━━ RECORDS SUPPLIED

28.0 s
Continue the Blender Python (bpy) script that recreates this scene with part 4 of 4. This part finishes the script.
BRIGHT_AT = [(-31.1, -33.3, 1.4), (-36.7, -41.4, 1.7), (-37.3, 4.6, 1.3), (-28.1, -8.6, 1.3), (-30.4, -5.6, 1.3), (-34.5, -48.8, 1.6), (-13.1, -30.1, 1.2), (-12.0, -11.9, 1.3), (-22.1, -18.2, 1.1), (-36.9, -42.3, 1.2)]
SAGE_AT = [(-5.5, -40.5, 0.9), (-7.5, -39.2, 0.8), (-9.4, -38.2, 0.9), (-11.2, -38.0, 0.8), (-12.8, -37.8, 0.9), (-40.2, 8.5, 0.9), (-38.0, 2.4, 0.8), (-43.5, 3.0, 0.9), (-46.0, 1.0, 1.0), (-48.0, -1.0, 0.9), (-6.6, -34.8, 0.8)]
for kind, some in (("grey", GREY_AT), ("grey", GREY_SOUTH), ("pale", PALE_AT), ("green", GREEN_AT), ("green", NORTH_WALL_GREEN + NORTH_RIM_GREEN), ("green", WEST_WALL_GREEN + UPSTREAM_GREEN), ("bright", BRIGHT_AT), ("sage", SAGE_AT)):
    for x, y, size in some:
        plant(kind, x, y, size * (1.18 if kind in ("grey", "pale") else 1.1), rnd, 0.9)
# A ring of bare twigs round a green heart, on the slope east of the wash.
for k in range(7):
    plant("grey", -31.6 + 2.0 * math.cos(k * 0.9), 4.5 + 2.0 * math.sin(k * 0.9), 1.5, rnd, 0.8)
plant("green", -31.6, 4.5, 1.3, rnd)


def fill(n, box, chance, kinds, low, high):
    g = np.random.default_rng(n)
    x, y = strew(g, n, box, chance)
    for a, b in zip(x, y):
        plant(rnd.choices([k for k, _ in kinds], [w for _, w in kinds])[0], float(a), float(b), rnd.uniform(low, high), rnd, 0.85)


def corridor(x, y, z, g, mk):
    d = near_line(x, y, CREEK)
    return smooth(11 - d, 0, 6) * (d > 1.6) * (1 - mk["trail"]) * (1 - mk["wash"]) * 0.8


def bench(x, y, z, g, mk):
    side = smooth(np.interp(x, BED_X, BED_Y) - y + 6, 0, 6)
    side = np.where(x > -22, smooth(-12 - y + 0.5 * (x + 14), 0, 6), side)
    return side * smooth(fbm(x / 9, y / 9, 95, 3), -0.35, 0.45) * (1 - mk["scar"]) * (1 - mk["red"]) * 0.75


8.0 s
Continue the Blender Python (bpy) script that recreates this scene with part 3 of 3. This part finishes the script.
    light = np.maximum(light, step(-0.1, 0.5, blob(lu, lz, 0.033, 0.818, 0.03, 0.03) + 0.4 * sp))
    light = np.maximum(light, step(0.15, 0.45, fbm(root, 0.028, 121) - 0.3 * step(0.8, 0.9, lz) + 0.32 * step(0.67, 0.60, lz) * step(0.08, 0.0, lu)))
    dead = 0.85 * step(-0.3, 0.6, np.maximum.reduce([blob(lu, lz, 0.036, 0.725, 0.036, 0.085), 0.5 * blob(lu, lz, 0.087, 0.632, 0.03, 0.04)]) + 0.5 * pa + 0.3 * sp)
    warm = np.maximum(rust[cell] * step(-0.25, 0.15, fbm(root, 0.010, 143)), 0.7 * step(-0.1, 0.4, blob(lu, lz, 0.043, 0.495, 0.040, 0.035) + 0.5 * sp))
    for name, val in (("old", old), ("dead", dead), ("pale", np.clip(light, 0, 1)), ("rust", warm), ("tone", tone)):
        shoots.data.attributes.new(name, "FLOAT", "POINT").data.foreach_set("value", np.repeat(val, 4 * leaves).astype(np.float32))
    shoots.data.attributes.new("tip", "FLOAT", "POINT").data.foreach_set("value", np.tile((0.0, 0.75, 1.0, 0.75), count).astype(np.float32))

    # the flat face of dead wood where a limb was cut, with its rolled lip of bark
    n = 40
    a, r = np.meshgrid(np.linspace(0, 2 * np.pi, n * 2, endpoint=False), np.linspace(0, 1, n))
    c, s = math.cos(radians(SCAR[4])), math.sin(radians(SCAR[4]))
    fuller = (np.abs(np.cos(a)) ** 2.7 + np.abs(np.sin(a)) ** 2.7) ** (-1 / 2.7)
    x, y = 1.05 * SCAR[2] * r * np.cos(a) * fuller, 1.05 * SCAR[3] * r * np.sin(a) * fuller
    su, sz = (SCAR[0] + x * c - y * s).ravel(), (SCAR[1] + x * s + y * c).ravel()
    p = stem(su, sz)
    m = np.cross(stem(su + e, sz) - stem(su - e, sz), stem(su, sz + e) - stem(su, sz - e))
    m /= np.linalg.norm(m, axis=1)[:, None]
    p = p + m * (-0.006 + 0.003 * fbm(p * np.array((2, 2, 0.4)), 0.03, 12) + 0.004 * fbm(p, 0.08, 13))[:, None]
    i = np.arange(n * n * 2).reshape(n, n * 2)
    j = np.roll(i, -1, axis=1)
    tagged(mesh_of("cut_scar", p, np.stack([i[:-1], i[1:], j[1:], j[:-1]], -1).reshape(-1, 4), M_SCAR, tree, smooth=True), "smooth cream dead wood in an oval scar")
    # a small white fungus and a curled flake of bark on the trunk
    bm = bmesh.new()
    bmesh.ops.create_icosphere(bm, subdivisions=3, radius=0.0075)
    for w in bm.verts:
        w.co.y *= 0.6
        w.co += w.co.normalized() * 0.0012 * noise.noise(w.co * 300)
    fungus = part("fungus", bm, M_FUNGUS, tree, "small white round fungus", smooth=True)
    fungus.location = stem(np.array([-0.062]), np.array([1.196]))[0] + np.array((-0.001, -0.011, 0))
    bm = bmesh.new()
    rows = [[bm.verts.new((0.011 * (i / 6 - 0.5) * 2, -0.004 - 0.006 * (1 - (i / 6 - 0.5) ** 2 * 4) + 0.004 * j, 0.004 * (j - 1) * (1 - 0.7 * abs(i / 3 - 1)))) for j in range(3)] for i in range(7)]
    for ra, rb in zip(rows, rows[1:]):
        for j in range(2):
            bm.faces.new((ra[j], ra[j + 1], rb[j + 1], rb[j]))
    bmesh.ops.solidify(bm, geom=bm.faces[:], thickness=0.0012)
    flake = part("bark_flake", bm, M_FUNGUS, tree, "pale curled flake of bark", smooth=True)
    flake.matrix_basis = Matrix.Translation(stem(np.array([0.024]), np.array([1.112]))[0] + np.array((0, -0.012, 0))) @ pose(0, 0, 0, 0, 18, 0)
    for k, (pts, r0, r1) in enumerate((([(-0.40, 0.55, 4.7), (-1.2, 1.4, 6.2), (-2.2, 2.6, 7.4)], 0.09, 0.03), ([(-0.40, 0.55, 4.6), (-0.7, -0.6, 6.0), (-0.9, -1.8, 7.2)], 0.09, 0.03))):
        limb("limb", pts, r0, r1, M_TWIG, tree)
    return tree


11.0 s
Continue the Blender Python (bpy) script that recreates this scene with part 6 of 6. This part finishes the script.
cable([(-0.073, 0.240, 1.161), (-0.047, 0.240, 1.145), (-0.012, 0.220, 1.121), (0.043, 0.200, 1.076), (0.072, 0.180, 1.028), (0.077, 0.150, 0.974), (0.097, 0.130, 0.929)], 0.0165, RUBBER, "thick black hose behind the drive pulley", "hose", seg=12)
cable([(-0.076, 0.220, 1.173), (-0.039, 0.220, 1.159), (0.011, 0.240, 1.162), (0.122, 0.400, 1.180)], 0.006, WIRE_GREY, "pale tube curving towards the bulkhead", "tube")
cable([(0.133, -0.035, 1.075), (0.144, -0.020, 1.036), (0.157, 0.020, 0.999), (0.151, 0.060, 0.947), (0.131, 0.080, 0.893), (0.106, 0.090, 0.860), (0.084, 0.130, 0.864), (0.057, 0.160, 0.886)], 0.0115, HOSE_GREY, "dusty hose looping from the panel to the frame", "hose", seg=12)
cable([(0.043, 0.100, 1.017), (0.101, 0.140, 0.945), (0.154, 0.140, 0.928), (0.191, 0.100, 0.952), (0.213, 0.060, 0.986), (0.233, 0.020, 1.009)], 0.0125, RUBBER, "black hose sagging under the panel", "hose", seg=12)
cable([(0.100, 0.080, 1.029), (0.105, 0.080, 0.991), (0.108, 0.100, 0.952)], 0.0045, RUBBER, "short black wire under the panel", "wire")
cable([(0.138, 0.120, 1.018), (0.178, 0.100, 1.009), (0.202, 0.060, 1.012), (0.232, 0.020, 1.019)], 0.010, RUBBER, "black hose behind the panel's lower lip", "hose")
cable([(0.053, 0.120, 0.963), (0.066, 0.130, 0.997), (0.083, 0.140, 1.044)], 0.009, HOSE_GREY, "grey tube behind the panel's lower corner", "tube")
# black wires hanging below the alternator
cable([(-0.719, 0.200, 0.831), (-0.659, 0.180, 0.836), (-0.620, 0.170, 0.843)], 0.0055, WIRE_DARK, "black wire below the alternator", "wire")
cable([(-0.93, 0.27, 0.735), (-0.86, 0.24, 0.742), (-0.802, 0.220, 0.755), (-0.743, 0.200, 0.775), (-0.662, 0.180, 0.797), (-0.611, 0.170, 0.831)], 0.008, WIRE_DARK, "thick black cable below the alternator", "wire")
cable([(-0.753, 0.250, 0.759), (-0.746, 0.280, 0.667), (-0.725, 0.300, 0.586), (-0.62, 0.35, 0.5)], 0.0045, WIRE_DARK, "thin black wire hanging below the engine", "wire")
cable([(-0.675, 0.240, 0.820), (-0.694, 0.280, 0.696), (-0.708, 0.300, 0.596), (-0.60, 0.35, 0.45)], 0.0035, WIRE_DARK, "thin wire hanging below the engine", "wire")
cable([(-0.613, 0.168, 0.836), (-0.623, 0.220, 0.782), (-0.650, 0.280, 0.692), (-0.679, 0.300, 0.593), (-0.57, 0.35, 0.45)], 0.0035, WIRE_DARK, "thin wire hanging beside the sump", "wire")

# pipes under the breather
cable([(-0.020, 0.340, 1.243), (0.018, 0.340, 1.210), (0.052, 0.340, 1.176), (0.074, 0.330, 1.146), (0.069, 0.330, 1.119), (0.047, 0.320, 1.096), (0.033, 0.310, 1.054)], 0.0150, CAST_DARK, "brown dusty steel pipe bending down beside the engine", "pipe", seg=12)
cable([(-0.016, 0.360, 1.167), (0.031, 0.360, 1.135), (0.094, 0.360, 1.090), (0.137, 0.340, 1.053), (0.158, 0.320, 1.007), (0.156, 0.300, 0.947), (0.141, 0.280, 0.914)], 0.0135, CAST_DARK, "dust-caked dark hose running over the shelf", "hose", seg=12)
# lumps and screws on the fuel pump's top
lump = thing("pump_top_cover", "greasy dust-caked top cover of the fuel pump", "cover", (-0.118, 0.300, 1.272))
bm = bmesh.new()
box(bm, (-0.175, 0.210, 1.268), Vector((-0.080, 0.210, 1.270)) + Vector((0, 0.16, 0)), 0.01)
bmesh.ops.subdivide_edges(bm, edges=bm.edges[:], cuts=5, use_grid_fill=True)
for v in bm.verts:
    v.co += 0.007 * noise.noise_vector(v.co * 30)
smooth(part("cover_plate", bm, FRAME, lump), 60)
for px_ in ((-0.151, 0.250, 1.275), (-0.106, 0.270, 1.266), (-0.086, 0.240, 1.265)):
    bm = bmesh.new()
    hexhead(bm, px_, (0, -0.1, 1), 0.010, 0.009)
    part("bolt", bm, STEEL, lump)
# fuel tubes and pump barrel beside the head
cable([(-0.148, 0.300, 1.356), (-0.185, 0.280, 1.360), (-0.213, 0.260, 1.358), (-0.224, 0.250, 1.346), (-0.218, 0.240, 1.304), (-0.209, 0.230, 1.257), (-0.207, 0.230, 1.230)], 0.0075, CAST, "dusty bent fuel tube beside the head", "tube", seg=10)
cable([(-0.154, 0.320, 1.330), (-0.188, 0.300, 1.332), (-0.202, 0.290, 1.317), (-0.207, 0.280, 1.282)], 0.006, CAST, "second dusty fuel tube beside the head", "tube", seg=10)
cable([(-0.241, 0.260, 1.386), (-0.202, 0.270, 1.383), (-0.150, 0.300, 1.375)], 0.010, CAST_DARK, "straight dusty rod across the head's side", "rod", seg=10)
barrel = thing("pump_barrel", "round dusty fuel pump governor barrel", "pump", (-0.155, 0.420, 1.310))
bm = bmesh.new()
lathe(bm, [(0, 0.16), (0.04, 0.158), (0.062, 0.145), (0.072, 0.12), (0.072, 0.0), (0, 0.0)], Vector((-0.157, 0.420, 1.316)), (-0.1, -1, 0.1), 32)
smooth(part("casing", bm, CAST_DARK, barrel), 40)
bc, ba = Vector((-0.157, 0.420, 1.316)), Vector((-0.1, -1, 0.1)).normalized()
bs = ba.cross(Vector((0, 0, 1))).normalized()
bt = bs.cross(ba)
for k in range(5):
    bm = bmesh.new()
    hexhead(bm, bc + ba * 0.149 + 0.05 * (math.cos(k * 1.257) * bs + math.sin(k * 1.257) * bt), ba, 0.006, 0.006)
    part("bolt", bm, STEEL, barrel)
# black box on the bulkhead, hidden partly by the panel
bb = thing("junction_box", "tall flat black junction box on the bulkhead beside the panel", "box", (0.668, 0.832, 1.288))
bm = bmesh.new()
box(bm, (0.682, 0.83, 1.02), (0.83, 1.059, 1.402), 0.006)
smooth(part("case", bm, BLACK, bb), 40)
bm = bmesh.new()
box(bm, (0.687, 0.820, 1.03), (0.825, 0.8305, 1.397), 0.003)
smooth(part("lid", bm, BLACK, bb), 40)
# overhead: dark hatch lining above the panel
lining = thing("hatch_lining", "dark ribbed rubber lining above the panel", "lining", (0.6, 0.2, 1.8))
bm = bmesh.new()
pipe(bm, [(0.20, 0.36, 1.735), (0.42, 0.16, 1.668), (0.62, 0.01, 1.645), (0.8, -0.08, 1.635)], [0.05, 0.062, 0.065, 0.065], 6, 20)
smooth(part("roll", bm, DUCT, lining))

━━━━

**DIRECTIONS FOR THIS TASK:** Return exactly, please, the lines of the material from the first one down to and including the line where "return smooth(11 - d, 0, 6)" appears.

**RESULT OF THIS EXERCISE:**
28.0 s
Continue the Blender Python (bpy) script that recreates this scene with part 4 of 4. This part finishes the script.
BRIGHT_AT = [(-31.1, -33.3, 1.4), (-36.7, -41.4, 1.7), (-37.3, 4.6, 1.3), (-28.1, -8.6, 1.3), (-30.4, -5.6, 1.3), (-34.5, -48.8, 1.6), (-13.1, -30.1, 1.2), (-12.0, -11.9, 1.3), (-22.1, -18.2, 1.1), (-36.9, -42.3, 1.2)]
SAGE_AT = [(-5.5, -40.5, 0.9), (-7.5, -39.2, 0.8), (-9.4, -38.2, 0.9), (-11.2, -38.0, 0.8), (-12.8, -37.8, 0.9), (-40.2, 8.5, 0.9), (-38.0, 2.4, 0.8), (-43.5, 3.0, 0.9), (-46.0, 1.0, 1.0), (-48.0, -1.0, 0.9), (-6.6, -34.8, 0.8)]
for kind, some in (("grey", GREY_AT), ("grey", GREY_SOUTH), ("pale", PALE_AT), ("green", GREEN_AT), ("green", NORTH_WALL_GREEN + NORTH_RIM_GREEN), ("green", WEST_WALL_GREEN + UPSTREAM_GREEN), ("bright", BRIGHT_AT), ("sage", SAGE_AT)):
    for x, y, size in some:
        plant(kind, x, y, size * (1.18 if kind in ("grey", "pale") else 1.1), rnd, 0.9)
# A ring of bare twigs round a green heart, on the slope east of the wash.
for k in range(7):
    plant("grey", -31.6 + 2.0 * math.cos(k * 0.9), 4.5 + 2.0 * math.sin(k * 0.9), 1.5, rnd, 0.8)
plant("green", -31.6, 4.5, 1.3, rnd)


def fill(n, box, chance, kinds, low, high):
    g = np.random.default_rng(n)
    x, y = strew(g, n, box, chance)
    for a, b in zip(x, y):
        plant(rnd.choices([k for k, _ in kinds], [w for _, w in kinds])[0], float(a), float(b), rnd.uniform(low, high), rnd, 0.85)


def corridor(x, y, z, g, mk):
    d = near_line(x, y, CREEK)
    return smooth(11 - d, 0, 6) * (d > 1.6) * (1 - mk["trail"]) * (1 - mk["wash"]) * 0.8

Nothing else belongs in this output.